Did you know that 43% of first marriages in America will end in divorce? In many circumstances, this is the best solution for everyone (including the kids). Unfortunately, there are many misconceptions in our society about keeping the nuclear family together. When considering divorce, parents should ask themselves if the atmosphere at home is unhealthy because the parents are not communicating or have a distant relationship. Are you so angry or depressed in your marriage that you are not parenting to your best ability? Or are you and your spouse being poor role models because you are disrespectful and disinterested in each other? Divorce doesn’t necessarily mean that your children will be harmed or have life-long problems. Parents just need to learn how to handle this change of events in the best interest of the kids.
This is where co-parenting classes come in. After over three decades of increases in divorce rates, there is enough research to support the fact that such classes are an essential part of the process. Parents learn that most divorces can be successfully arranged so that the stress is relieved for everyone and the two separate and happier households are formed. It may take patience to develop, but it’s in everyone’s best interest if the two parents can learn to work together and are in sync with how to raise the kids.
Co-parenting classes discuss issues that divorcing parents have to face and remind them not to put the children in the middle of their disputes, be good role models, not to speak poorly of the other parent, and to reassure them that the breakdown in your marriage is not their fault! All of this combined with learning more about how to set strong boundaries, how to listen empathetically to your children, positive reinforcement, building their self-esteem and feeling of safety, and stress management skills work together to create the best possible environment for this life change.
Many judges today realize that enforcing a mandatory class can add more stress to the situation. A traditional classroom setting pulls parents away from the family and work during a time which they are trying to juggle a new and different schedule. Therefore, online 6 hour co-parenting classes have become increasingly popular with the judge’s prior approval. Online classes enable each parent to take the same course but from their own Internet based computer devices. This way they are learning the same material but from the convenience of home instead of having to get to a classroom. Online classes are self-paced and available 24/7, so parents can enter and exit the class whenever they have free time. Once the caregiver enrolls, the class becomes available to read through on the screen in front of them. There are no workbooks and nothing to print out.

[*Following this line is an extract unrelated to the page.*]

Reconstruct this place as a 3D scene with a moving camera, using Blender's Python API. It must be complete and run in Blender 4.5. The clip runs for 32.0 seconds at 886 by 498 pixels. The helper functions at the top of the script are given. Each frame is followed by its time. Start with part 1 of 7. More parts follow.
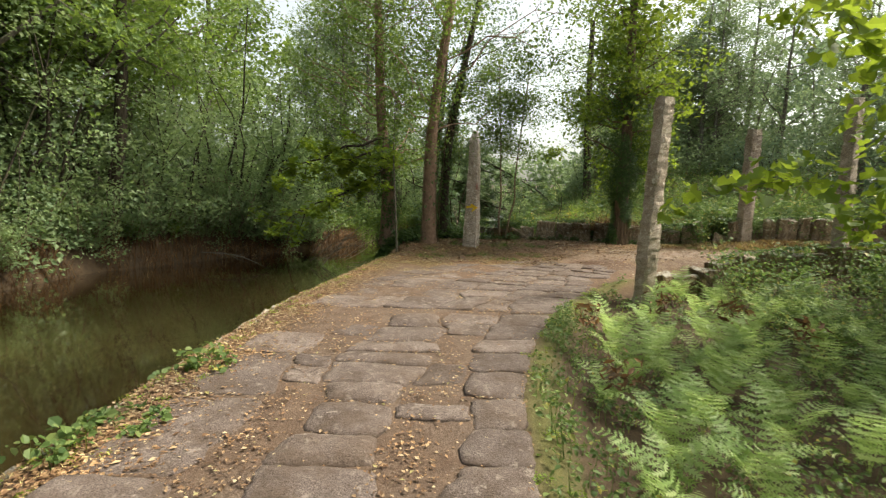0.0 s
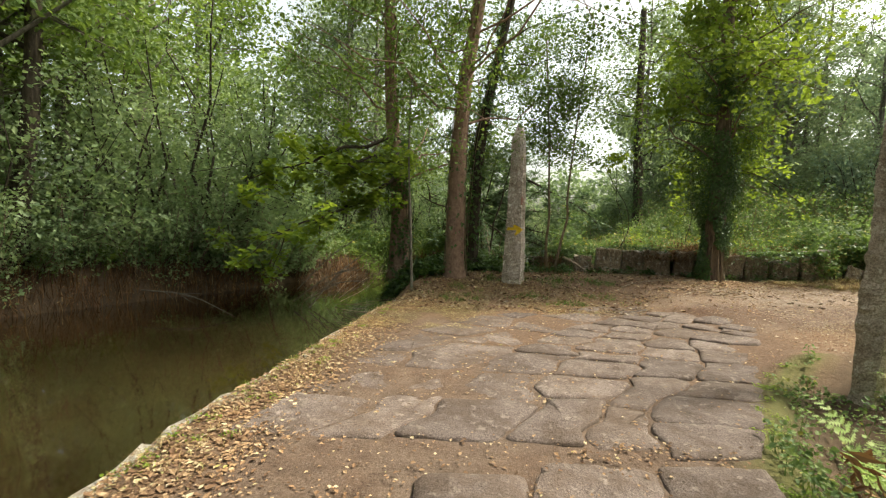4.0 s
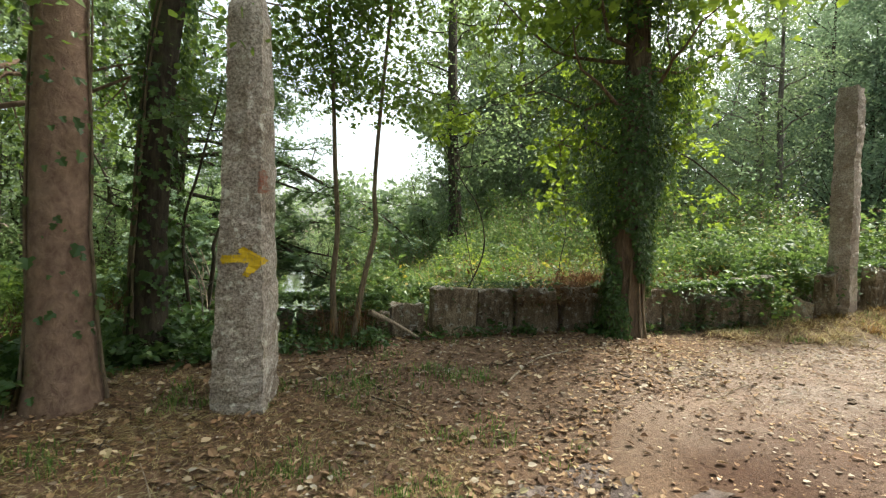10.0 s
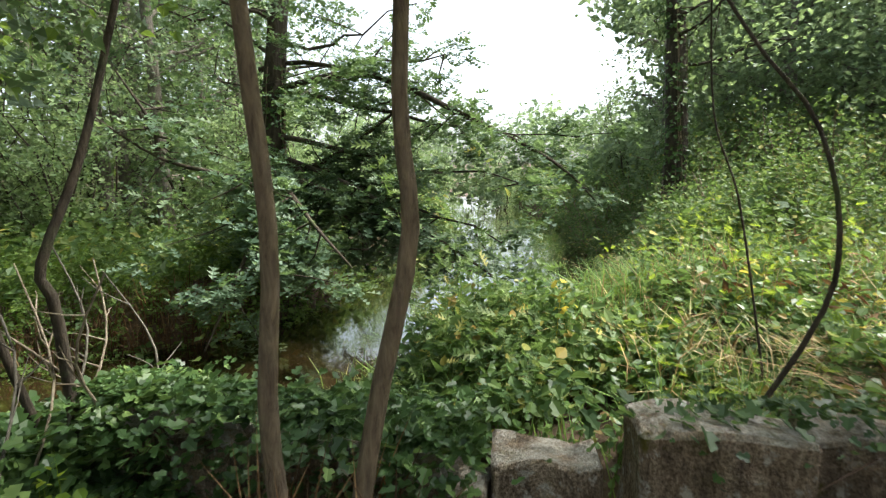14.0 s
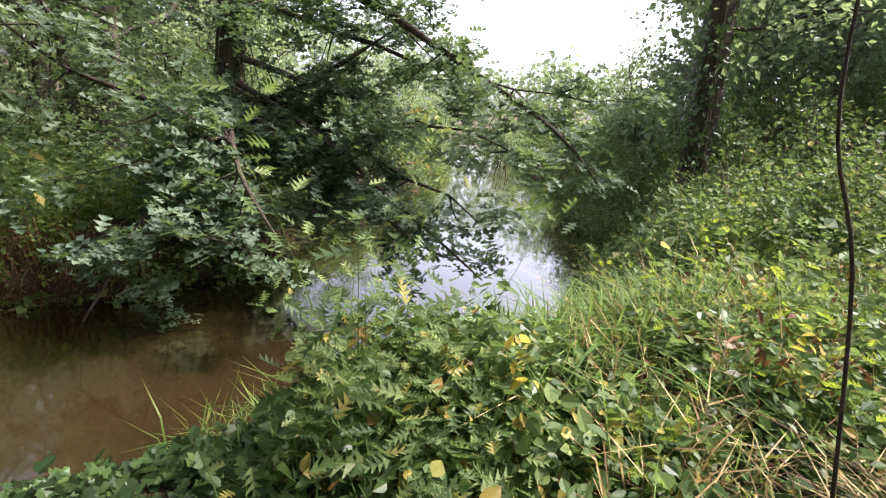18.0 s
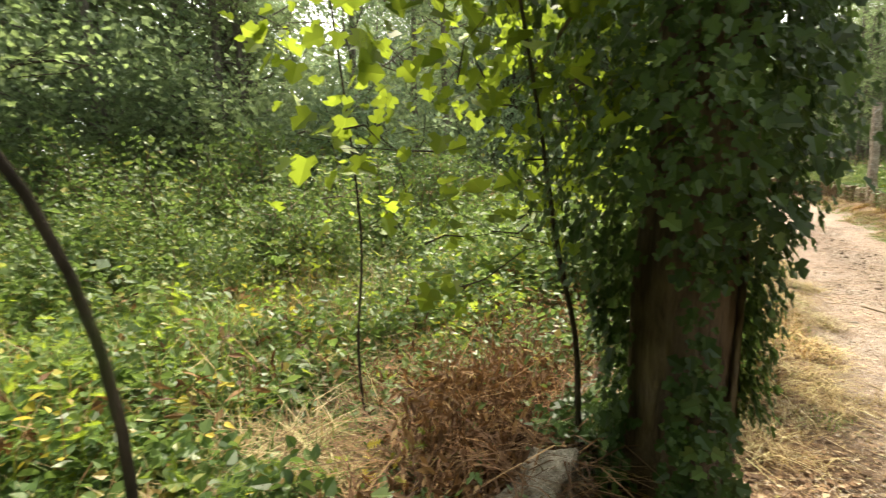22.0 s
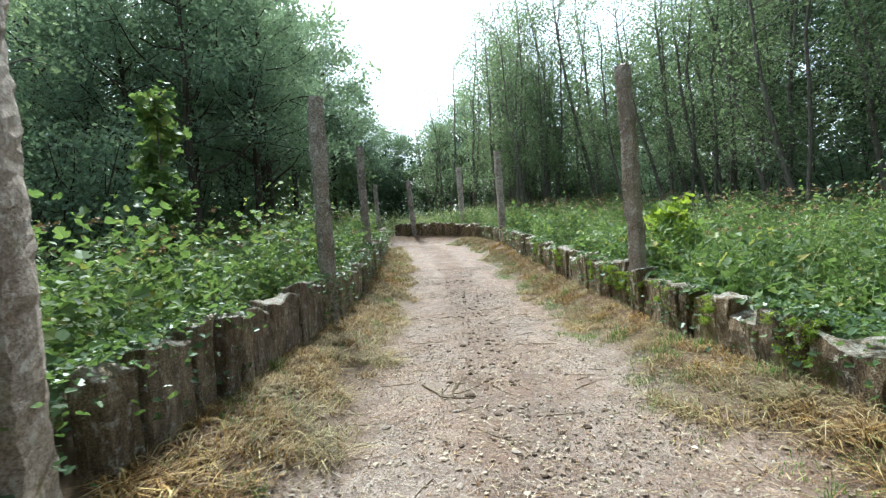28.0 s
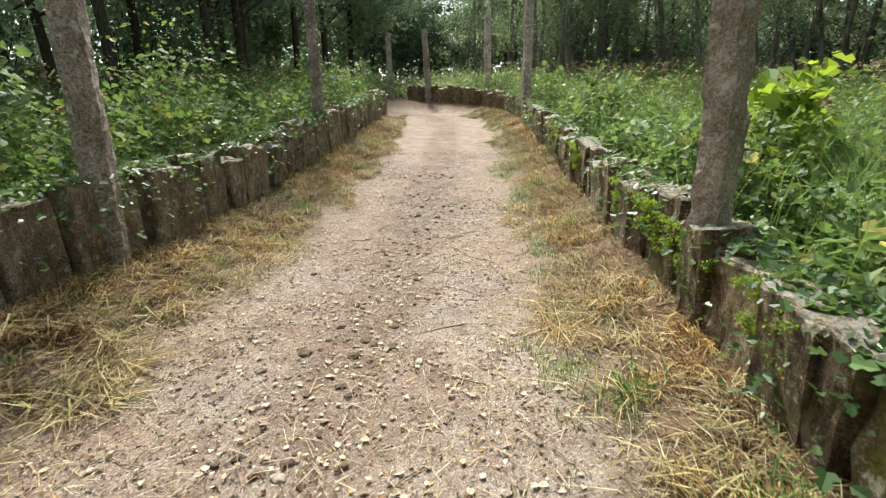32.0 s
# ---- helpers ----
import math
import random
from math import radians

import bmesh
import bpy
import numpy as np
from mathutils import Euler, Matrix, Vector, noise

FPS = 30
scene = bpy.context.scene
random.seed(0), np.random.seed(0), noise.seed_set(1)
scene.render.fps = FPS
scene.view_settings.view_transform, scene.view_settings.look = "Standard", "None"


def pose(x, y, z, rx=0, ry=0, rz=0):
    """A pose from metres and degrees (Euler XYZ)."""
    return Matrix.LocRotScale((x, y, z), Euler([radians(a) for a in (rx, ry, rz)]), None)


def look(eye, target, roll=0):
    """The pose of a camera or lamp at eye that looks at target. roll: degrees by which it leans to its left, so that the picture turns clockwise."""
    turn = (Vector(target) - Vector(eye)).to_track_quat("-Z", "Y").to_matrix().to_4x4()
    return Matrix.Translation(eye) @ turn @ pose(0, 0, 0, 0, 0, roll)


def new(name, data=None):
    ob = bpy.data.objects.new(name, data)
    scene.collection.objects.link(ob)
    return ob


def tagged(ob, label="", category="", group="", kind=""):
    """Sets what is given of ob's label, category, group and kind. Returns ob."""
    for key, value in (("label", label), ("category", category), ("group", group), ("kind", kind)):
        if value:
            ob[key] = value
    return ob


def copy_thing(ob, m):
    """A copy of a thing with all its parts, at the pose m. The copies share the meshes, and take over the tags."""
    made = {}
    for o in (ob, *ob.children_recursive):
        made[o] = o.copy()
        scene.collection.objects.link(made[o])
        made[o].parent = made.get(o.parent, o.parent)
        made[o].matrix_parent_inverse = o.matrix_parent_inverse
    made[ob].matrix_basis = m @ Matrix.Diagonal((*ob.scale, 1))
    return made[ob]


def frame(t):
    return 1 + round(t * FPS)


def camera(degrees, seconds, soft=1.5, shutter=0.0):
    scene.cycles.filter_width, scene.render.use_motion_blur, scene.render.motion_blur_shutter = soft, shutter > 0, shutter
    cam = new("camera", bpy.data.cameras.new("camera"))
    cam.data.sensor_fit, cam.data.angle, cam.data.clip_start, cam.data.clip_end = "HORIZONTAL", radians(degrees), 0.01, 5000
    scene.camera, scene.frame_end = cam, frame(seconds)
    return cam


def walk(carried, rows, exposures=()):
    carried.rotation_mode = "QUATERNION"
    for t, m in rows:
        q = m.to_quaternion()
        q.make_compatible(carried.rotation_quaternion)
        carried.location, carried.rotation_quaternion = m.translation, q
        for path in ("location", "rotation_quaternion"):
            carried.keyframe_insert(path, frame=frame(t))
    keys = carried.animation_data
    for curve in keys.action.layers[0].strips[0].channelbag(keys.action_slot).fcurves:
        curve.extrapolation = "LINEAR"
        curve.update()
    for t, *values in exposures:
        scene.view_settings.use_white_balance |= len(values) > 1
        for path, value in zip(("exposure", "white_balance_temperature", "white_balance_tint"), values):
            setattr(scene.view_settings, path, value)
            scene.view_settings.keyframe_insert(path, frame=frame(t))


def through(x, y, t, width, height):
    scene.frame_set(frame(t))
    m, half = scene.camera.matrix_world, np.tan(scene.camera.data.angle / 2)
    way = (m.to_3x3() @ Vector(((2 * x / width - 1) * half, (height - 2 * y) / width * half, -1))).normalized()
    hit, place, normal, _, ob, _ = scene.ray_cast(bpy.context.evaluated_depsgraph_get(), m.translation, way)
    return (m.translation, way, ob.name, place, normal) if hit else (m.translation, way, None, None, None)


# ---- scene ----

When sourcing classes, be sure to go with one that is designed by a licensed and practicing family therapist. Also look for an A+ rating from the Better Business Bureau and a good customer service helpline in case any questions arise. At the end of the program, a Certificate of Completion is sent in the mail, just like you would receive in a traditional classroom. This is the documentation that the judge is looking for to prove the class was successfully finished.
Online co-parenting classes are perfect for busy divorcing parents during this major life change.